"""
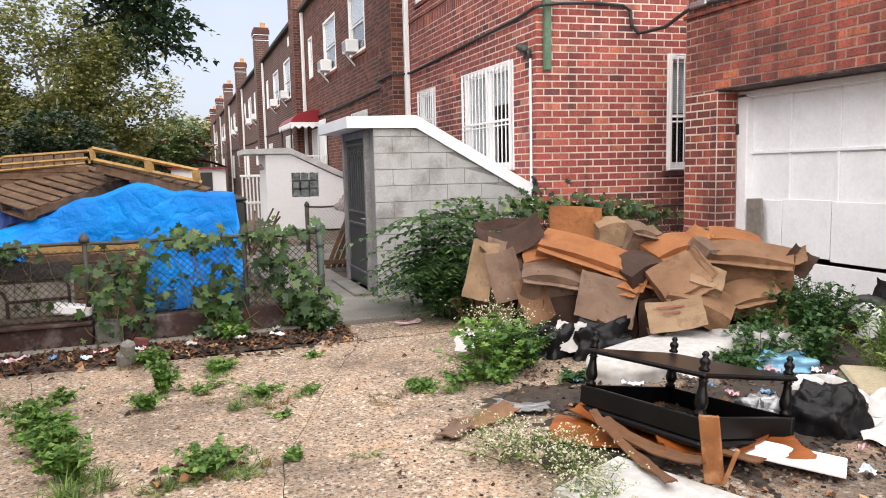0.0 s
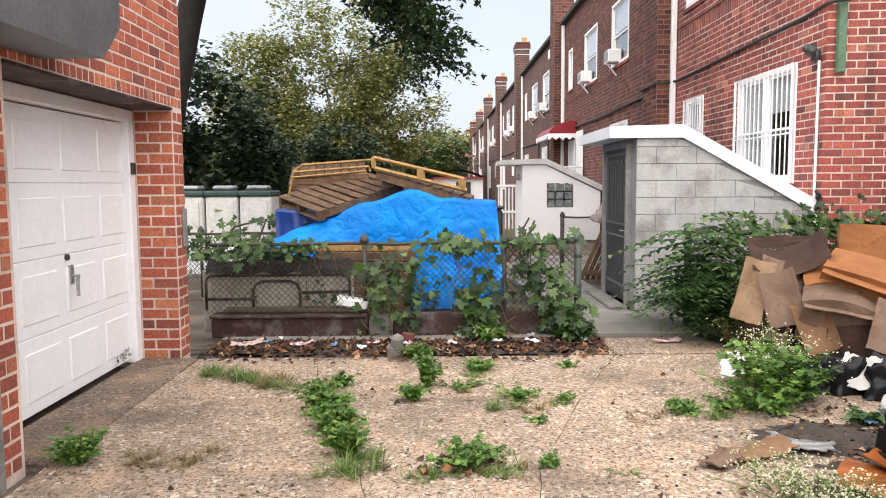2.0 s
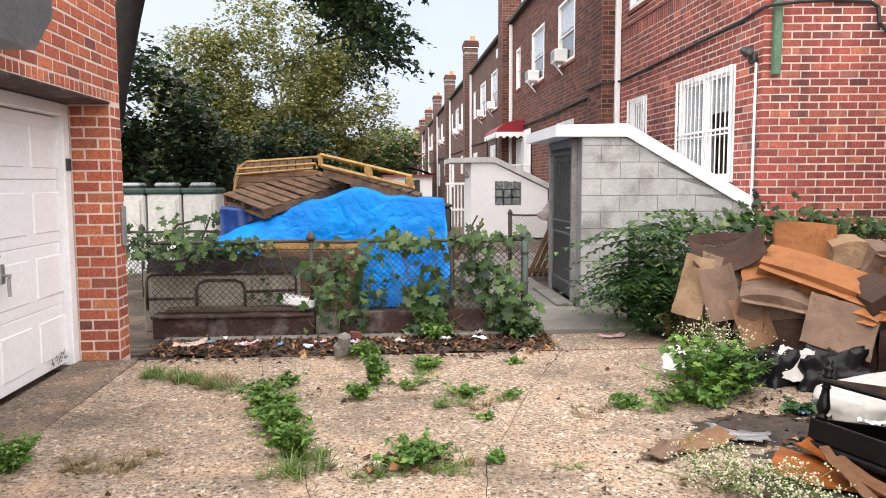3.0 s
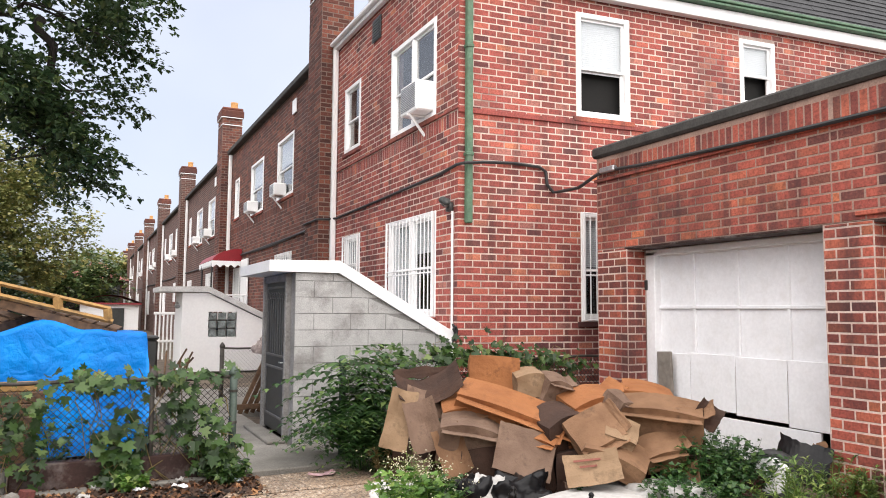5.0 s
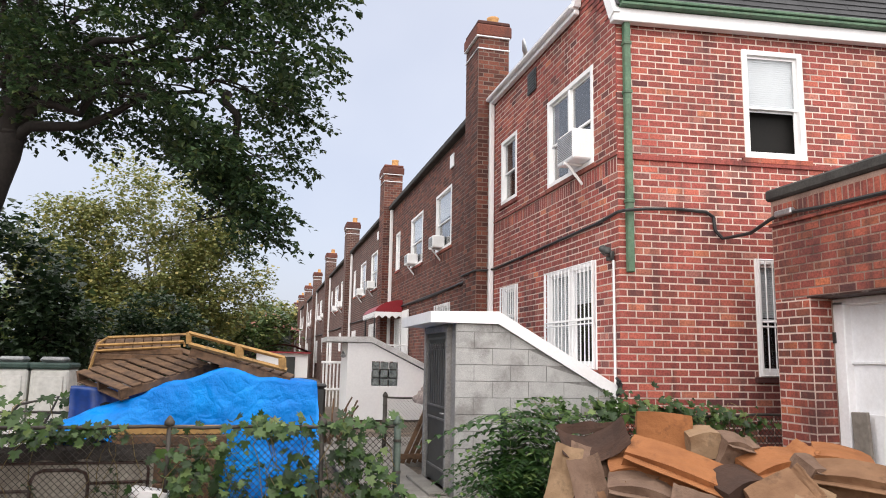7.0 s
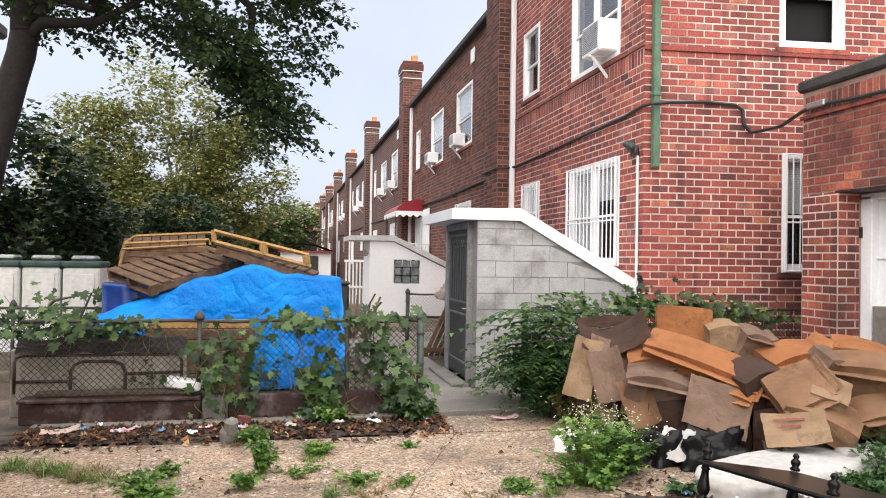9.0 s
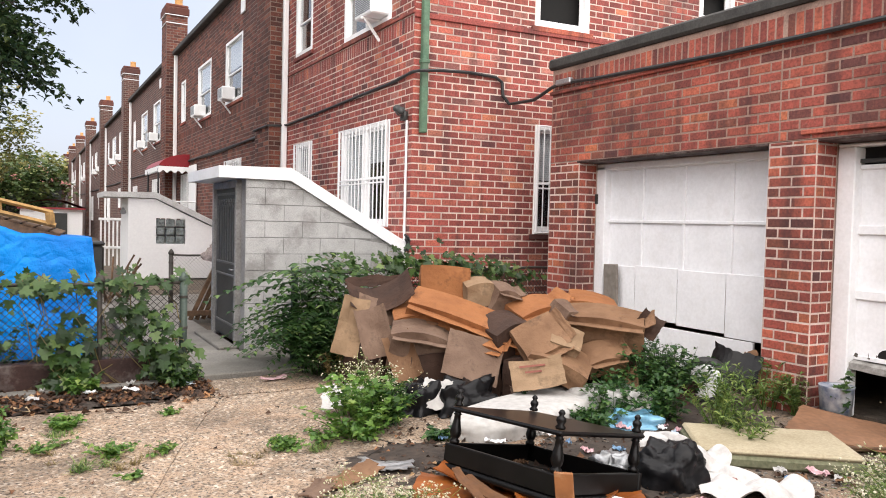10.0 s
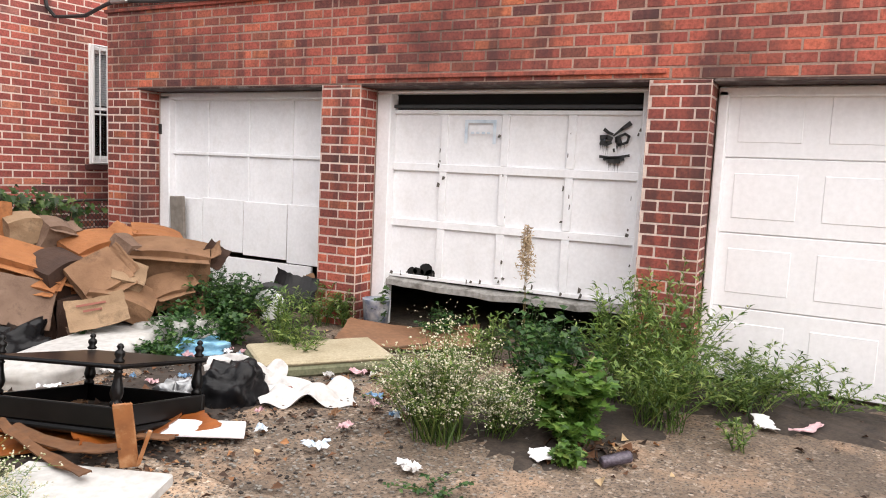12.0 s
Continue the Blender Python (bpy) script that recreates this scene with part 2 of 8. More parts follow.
"""
OBJECTIVE
Reproduce the listing word for word and omit its pictures.

SOLUTION FOR THIS EXERCISE
0.0 s
2.0 s
3.0 s
5.0 s
7.0 s
9.0 s
10.0 s
12.0 s
Continue the Blender Python (bpy) script that recreates this scene with part 2 of 8. More parts follow.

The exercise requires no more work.